— Start —

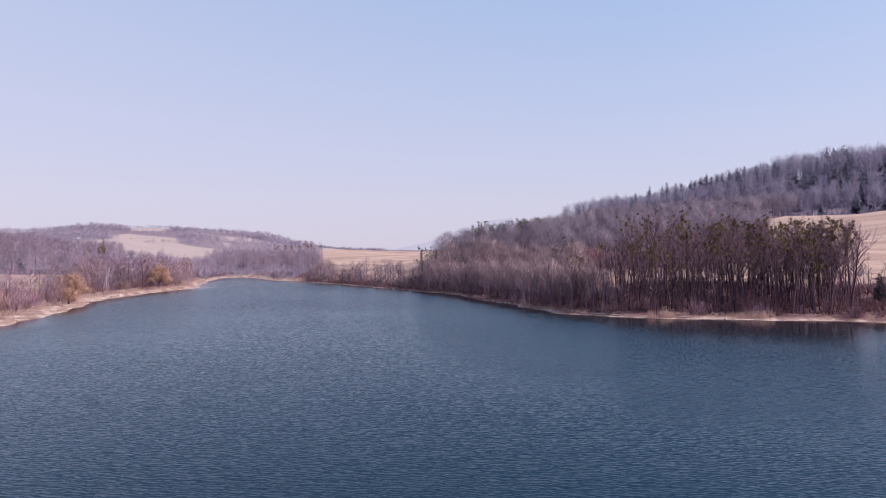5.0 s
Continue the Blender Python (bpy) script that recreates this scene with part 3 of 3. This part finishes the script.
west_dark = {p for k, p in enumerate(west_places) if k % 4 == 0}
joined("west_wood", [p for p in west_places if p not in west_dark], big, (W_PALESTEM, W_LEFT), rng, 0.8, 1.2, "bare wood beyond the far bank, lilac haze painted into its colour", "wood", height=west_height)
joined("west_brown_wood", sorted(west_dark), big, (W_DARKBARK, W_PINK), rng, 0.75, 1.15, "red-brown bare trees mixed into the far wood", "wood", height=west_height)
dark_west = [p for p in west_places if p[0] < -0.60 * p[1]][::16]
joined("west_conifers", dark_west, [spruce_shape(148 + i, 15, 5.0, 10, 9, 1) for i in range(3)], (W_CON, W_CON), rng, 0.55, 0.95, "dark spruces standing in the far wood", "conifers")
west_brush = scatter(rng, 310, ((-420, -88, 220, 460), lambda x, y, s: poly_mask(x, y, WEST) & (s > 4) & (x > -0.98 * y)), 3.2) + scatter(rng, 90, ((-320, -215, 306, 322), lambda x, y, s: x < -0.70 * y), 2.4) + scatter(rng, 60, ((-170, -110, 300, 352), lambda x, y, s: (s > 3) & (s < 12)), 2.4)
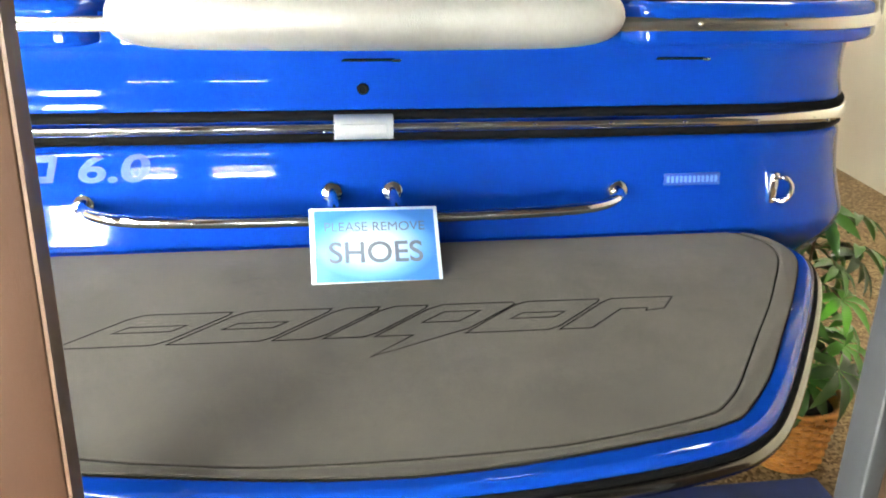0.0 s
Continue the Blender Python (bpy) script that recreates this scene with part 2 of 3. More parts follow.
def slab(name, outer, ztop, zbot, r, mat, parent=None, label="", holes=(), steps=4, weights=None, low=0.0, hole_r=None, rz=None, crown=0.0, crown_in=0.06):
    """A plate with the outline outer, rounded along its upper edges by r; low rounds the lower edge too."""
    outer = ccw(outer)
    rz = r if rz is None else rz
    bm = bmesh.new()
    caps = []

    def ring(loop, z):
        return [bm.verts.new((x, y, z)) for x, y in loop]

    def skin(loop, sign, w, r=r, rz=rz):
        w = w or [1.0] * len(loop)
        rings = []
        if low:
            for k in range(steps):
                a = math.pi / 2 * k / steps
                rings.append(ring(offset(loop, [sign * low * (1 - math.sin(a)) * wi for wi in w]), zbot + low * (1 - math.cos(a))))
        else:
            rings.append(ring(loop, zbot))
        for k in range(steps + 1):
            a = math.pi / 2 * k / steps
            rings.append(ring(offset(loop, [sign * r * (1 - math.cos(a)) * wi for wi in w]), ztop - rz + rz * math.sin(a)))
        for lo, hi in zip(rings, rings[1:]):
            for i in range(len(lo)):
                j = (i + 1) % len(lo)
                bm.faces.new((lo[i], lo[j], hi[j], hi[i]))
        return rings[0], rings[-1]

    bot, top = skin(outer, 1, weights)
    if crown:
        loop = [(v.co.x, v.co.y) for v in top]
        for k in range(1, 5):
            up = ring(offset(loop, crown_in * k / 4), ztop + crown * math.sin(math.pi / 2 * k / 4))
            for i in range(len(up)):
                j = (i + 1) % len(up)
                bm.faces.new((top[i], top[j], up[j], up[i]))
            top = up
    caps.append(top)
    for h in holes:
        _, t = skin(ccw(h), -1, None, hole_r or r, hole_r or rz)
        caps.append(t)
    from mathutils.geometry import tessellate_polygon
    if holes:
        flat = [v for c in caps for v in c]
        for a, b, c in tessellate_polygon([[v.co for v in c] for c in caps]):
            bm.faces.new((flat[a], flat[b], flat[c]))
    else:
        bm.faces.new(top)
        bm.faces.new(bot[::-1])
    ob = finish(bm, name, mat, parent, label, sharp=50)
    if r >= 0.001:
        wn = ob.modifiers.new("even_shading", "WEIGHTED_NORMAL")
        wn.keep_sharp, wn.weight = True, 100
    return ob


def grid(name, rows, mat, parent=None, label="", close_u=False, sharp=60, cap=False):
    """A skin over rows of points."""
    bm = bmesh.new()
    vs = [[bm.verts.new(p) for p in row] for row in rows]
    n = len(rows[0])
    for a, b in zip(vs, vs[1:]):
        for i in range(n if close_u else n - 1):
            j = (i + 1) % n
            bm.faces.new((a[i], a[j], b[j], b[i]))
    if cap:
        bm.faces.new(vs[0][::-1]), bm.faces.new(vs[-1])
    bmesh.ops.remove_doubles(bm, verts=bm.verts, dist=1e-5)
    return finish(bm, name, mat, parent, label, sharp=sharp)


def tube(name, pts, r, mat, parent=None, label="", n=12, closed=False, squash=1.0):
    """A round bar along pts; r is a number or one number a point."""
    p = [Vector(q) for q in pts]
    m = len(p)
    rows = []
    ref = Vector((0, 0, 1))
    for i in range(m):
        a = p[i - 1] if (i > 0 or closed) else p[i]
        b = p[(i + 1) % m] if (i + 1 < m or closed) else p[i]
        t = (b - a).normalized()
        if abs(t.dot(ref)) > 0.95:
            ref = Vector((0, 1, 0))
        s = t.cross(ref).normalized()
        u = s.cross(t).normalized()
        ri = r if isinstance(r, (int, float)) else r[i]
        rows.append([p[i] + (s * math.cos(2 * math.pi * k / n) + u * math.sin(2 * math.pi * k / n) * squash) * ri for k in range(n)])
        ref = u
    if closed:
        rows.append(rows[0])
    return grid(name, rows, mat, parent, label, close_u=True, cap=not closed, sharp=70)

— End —

EXERCISE DETAILS: Pick out every line of the listing containing the word "with", and show those lines.

EXERCISE SOLUTION:
Continue the Blender Python (bpy) script that recreates this scene with part 3 of 3. This part finishes the script.
Continue the Blender Python (bpy) script that recreates this scene with part 2 of 3. More parts follow.
    """A plate with the outline outer, rounded along its upper edges by r; low rounds the lower edge too."""